[BlueOnyx:11617] Re: Logwatch question

George F. Nemeyer tigerwolf at tigerden.com
Fri Oct 26 15:56:51 -05 2012


On Fri, 26 Oct 2012, Gerald Waugh wrote:

> > It was suggested to me that this may show someone was trying to use my
> > server for a DDOS attack on someone else.  The list of URLS involved
> > is stunning.

We have a couple of our nameservers getting constantly pounded, one
steadily for over a month now 'from' 108.162.207.5.  Often the DNS
requests are in a continuous stream amounting to 12-16kbps...not enough to
raise alarms on a busy server, but enough to create a signicant outbound
reply hits back to the forged IP target victim, especially if
hundreds/thousands of DNS servers are used as amplifying reflectors.  The
DNS queries are mosty "ANY?" requests for a random hostname.

Since the traffic coming to the nameserver is UDP with forged source
addresses of intended victims, there's little to do but block (or not
respond to) the traffic, as you can't tell where it's really coming from.
Your upstream ISP *should* be doing some edge filtering as well.

> > Perhaps someone has a suggestion on what to do?

This sort of problem is growing.  There's some 'bind' rate-limiting
patches that may help (done by Paul Vixie, author of bind), and they may
become standard in later releases.  See
http://www.redbarn.org/dns/ratelimits.

> Not sure this is the best answer, But here is our solution
> if your ISP provides nameservers, then only allow your nameservers to
> respond for queries for domains it is responsible for.

And limit recursion to only those hosts on your network, or those you
specifically trust and want/need to serve recursively.

> Make sure your server is setup to use your isp nameservers, in System
> Management -> TCP/IP
>
> In /etc/maned.conf
>      options {
>    recursion no;
> };

I presume this is only for the LION nameserver, not for bind.  :)

Likewise, limit Zone transfers, or other types of requests that would
generate 'large' answers to your own network and those servers (like
slaves) that may need to get entire zones from you.

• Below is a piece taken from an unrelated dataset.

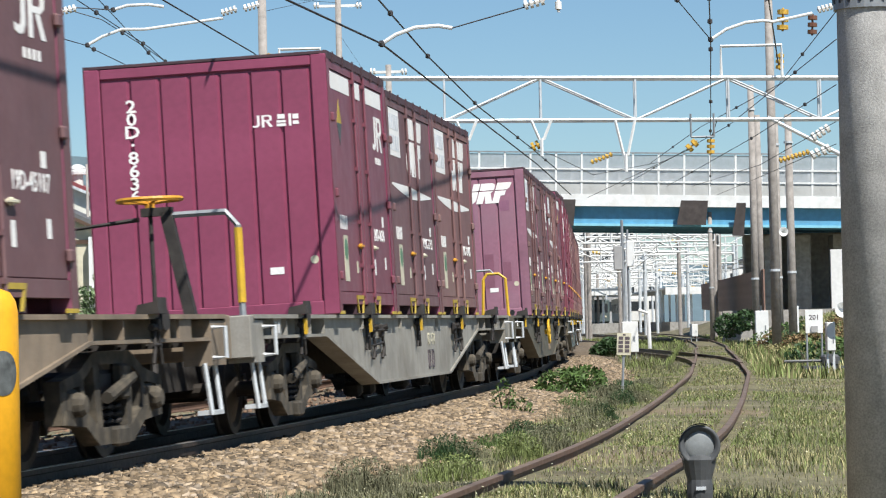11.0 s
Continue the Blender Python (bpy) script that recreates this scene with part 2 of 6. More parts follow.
def lathe(prof, m=None, seg=16):
    """A turned shape round z from (radius, height) pairs."""
    bm = bmesh.new()
    rings = [[bm.verts.new((r * math.cos(k * 2 * math.pi / seg), r * math.sin(k * 2 * math.pi / seg), z)) for k in range(seg)] for r, z in prof]
    for q, w in zip(rings, rings[1:]):
        for k in range(seg):
            bm.faces.new((q[k], q[(k + 1) % seg], w[(k + 1) % seg], w[k]))
    bm.faces.new(rings[0][::-1])
    bm.faces.new(rings[-1])
    if m is not None:
        bm.transform(m)
    return bm


CACHE = {}


def cached(key, build, material, smooth=False):
    """Mesh data shared by alike parts."""
    if key not in CACHE:
        me = bpy.data.meshes.new(key[0])
        bm = build()
        bmesh.ops.recalc_face_normals(bm, faces=bm.faces)
        bm.to_mesh(me)
        bm.free()
        me.materials.append(material)
        if smooth:
            for f in me.polygons:
                f.use_smooth = True
        CACHE[key] = me
    return CACHE[key]


def piece(name, key, build, material, parent, loc=(0, 0, 0), label="", rot=None, smooth=False):
    ob = part(name, cached((name, key, material.name), build, material, smooth), None, parent, label)
    ob.location = loc
    if rot:
        ob.rotation_euler = [radians(a) for a in rot]
    return ob


def text_mesh(s, size, material):
    key = ("text", s, size, material.name)
    if key not in CACHE:
        cu = bpy.data.curves.new("text", 'FONT')
        cu.body, cu.size, cu.align_x, cu.align_y = s, size, 'CENTER', 'CENTER'
        cu.offset, cu.extrude = size * 0.02, 0.0015
        cu.resolution_u = 2
        ob = bpy.data.objects.new("text", cu)
        scene.collection.objects.link(ob)
        bpy.context.view_layer.update()
        me = bpy.data.meshes.new_from_object(ob.evaluated_get(bpy.context.evaluated_depsgraph_get()))
        bpy.data.objects.remove(ob)
        me.materials.clear()
        me.materials.append(material)
        CACHE[key] = me
    return CACHE[key]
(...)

You can specifiy recursion and zone transfers inside BX under

   Server Management -> Network Services -> DNS -> Advanced

I think no recursion is *supposed* be the default in BX, though the
auto-generated named.conf is a bit ambiguous on this (I think the handler
has a bug).

There's a line reading:  "// recursion allowed" even with no recursion IPs
specified.  Example from named.conf with nothing specified:

  options {
    directory "/var/named";
    // spoof version for a little more security via obscurity
    version "100.100.100";
    // no forwarders defined
    // zone transfer access denied
    allow-transfer { none; };
    // recursion access denied
                                        <--- an actual blank line
    // recursion allowed                <--- Supposedly not true
  };

With some transfers and recursion manually entered into the GUI, you get:

  options {
    directory "/var/named";
    // spoof version for a little more security via obscurity
    version "100.100.100";
    // no forwarders defined
    allow-transfer { 98.100.9.16; 98.100.9.20; };
    allow-recursion { 98.100.9.0/27; };
    // recursion allowed               <--- Still there, now redundant
  };


Note that the zone transfer section appears to act as expected, though it
insists on individual IPs and won't accept a /xx mask, while recursion
does.

It would be nice if the ambiguity was cleaned up.

Also:

We're using a really nifty little unix uitility called 'iftop' which can
identify who's hitting your server and what service they're requesting.
It's in the yum repository.  This can help spot attackers by watching
connections in real time.  Also, another utility called 'iptraf' can help
spot those IPs flooding UDP packets in to the nameserver, as well as let
you grab and examine the packets you're getting. 'tcpdump' is also good
for seeing the packet content.

Once you've identified the bad IPs, toss them (or the entire netblocks)
into an iptables DROP with

          iptables -A INPUT -s <badip/mask> -j DROP

Doing this at your edge/gateway router will keep the machines behind it
from seeing anything.  If the block is done on a particular machine
itself, inbound attack traffic into your network will still happen, but
the will be no outbound responses back to the target IP (which is what
they're trying use you to generate).

The ultimate answer, I think, will be bind becoming more resistant thus
and making such attacks not worth launching in the first place.